## Written request
Return the count of lines that hold the string "carried", with no other words.

## Source material
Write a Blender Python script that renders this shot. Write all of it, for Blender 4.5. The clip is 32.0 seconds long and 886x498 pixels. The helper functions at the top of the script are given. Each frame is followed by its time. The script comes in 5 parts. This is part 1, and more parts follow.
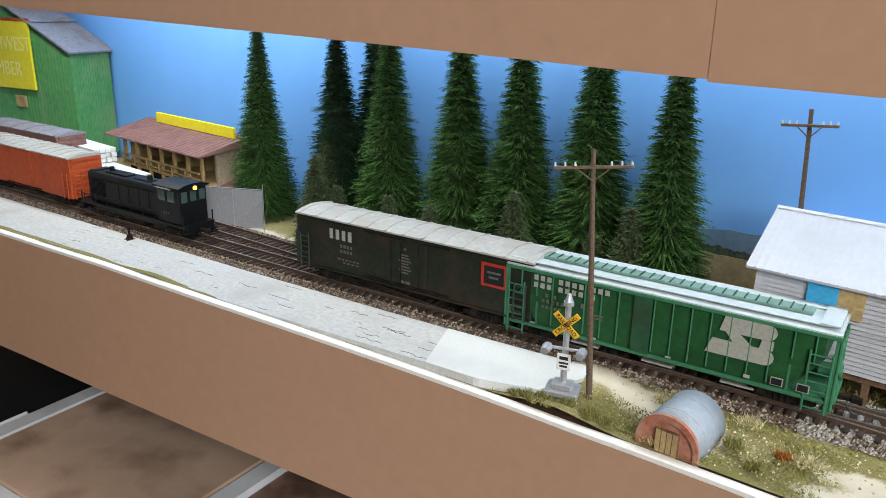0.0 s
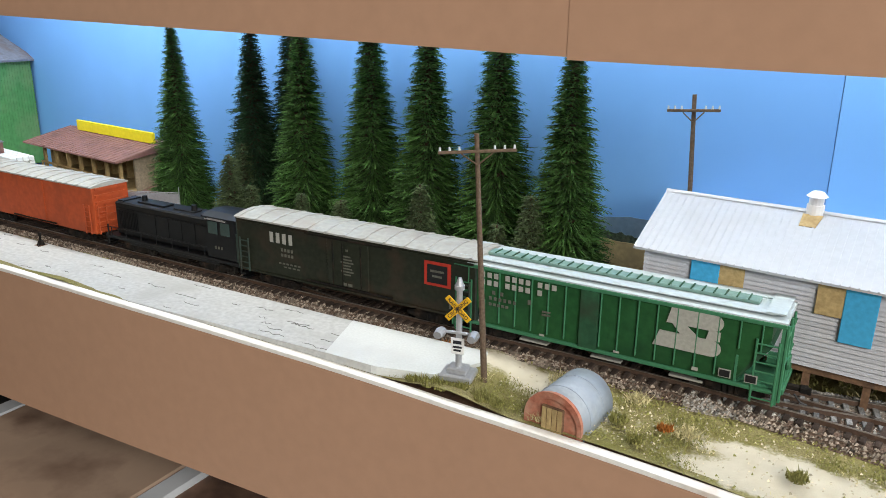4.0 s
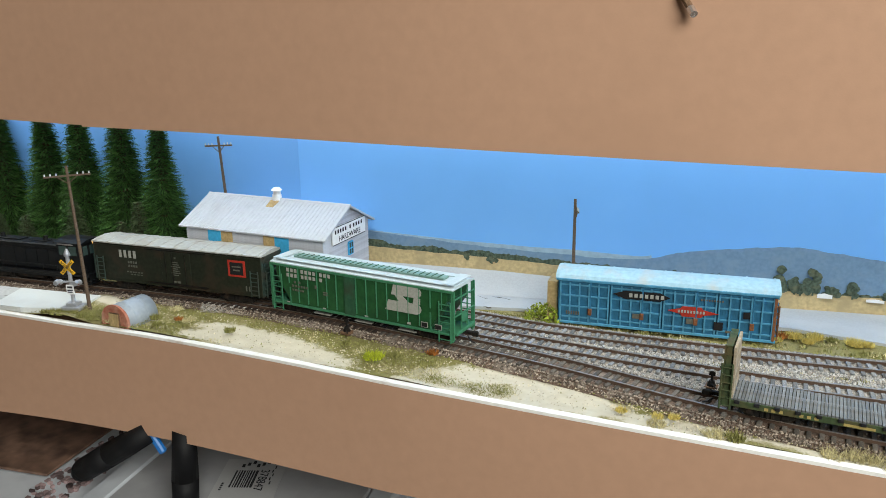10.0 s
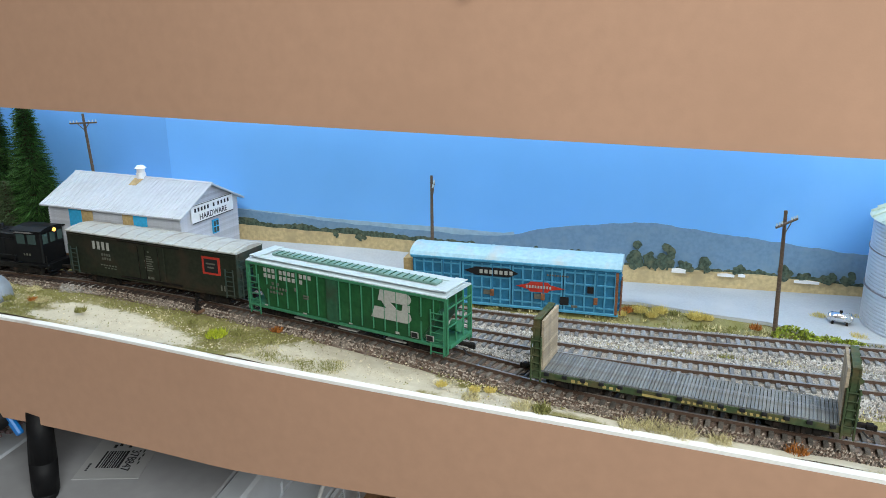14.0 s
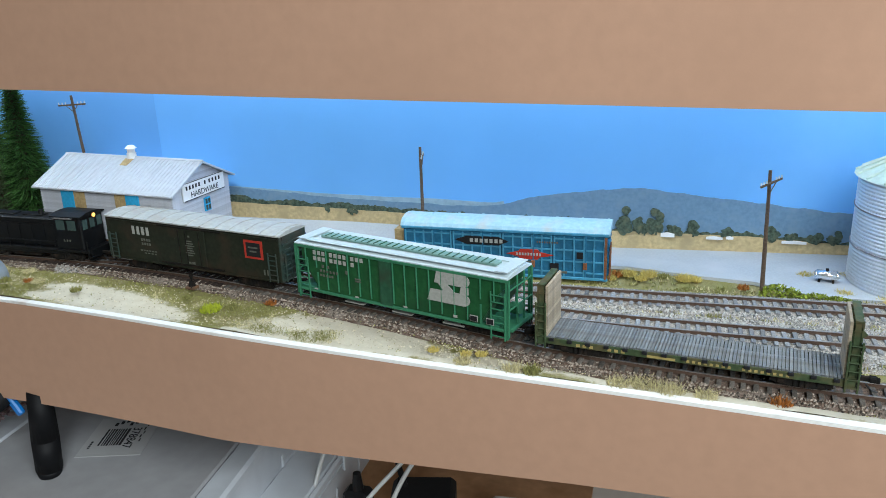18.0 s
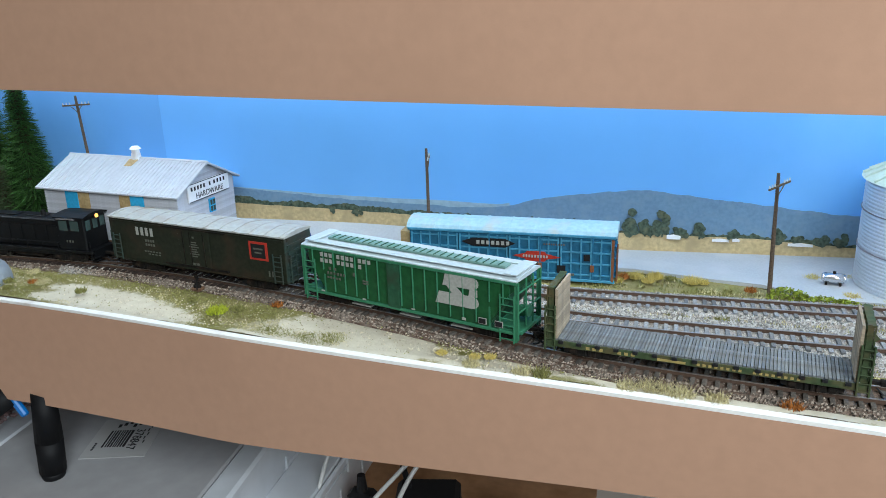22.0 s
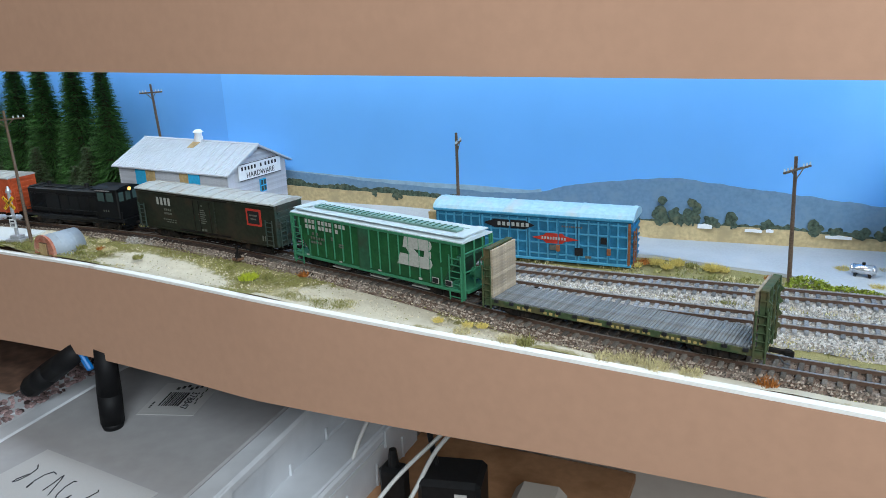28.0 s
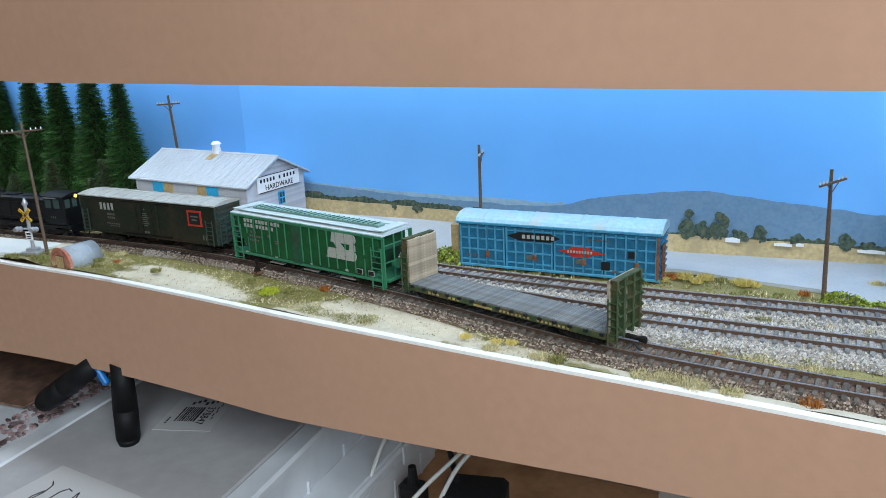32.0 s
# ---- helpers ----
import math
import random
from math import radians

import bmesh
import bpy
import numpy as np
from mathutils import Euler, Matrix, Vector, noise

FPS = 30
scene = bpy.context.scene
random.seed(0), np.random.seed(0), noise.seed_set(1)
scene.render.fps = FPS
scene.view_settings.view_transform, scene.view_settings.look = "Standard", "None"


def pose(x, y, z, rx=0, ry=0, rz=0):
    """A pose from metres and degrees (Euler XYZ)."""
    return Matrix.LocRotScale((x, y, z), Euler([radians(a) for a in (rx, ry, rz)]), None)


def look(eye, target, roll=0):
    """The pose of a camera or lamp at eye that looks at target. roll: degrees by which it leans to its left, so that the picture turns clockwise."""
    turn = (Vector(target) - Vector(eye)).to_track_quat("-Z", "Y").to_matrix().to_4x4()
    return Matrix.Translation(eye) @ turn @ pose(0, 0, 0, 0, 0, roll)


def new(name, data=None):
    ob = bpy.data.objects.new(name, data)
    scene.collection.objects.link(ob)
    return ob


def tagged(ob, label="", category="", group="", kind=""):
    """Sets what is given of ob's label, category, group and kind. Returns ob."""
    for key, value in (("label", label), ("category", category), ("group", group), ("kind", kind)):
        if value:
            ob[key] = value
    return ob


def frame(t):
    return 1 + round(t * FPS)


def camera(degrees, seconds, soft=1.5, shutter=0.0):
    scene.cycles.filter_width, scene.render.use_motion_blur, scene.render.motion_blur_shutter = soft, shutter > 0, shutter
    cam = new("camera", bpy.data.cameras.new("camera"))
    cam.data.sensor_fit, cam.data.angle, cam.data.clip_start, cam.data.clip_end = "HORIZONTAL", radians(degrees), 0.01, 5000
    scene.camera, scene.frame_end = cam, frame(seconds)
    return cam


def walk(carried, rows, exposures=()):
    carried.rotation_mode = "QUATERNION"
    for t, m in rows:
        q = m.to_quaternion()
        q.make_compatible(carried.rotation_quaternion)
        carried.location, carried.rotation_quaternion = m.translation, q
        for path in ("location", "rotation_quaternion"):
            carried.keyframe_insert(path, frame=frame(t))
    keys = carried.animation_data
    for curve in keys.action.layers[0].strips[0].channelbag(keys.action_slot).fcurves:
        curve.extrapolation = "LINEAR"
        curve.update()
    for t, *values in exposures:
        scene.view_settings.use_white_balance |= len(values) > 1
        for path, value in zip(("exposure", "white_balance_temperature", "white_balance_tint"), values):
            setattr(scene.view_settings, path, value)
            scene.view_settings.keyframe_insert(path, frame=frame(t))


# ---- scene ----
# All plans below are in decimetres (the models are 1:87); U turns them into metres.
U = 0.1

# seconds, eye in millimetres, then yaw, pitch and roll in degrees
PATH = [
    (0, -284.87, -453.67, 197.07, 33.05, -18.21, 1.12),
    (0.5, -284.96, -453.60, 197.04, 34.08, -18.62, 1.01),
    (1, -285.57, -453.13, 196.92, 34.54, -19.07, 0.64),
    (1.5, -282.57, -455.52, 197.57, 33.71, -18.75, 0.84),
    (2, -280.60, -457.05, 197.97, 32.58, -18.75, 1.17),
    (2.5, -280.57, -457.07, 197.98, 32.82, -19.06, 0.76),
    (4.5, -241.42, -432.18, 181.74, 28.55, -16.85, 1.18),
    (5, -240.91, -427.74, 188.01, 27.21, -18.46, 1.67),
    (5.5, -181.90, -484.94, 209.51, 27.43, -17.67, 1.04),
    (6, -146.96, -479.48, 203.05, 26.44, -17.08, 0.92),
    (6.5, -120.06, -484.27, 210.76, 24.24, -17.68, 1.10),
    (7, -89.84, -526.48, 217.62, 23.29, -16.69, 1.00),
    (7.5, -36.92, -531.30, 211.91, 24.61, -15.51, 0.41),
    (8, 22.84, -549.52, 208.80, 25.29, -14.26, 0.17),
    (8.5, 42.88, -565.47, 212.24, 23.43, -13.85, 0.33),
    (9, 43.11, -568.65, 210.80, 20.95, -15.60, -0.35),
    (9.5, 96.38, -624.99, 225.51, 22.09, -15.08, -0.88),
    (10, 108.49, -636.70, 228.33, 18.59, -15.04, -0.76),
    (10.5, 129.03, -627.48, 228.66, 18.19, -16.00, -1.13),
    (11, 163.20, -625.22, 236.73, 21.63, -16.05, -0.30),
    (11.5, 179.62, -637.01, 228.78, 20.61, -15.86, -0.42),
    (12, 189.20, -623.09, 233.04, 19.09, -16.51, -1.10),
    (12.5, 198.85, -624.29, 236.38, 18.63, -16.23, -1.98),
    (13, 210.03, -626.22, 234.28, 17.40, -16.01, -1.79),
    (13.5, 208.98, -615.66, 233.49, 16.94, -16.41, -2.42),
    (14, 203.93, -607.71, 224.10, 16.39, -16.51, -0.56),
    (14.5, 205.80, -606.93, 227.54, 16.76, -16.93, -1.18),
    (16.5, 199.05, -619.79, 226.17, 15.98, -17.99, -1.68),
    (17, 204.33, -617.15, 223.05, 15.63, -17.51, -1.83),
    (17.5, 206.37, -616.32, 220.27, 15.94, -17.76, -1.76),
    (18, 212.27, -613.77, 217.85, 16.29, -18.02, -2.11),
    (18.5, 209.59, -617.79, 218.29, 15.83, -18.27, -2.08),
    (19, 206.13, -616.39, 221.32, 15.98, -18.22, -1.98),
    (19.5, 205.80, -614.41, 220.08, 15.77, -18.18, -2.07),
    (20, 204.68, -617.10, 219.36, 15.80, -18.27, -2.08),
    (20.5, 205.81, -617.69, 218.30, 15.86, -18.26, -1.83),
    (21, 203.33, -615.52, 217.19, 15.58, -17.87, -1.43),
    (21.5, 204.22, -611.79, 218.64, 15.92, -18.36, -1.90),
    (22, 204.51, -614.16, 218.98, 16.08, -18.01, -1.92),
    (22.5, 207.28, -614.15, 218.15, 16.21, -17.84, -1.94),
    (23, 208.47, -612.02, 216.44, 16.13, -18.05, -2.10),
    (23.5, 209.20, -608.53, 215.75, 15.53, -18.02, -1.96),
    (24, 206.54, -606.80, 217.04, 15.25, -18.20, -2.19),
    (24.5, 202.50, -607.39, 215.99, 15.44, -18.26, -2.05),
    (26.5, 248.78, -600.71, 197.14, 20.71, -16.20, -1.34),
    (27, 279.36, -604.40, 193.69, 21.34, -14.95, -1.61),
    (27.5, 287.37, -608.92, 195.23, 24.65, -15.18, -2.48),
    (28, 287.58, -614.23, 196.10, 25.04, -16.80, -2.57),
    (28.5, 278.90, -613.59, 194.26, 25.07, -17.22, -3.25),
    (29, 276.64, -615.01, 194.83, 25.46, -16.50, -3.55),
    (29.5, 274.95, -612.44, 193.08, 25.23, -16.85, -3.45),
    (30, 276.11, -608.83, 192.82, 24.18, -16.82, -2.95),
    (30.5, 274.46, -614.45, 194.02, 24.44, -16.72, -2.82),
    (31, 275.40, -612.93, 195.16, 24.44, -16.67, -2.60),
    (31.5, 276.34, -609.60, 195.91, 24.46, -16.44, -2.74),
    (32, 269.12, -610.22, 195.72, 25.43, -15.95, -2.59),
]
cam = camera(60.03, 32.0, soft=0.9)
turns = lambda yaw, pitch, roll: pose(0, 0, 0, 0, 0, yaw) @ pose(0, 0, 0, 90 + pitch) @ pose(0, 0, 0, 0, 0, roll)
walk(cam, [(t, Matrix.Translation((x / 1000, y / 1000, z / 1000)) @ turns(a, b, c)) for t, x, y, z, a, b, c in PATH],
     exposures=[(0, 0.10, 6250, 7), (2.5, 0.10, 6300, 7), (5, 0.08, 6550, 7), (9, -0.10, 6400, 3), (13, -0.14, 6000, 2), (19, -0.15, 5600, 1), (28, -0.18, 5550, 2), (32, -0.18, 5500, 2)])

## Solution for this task
6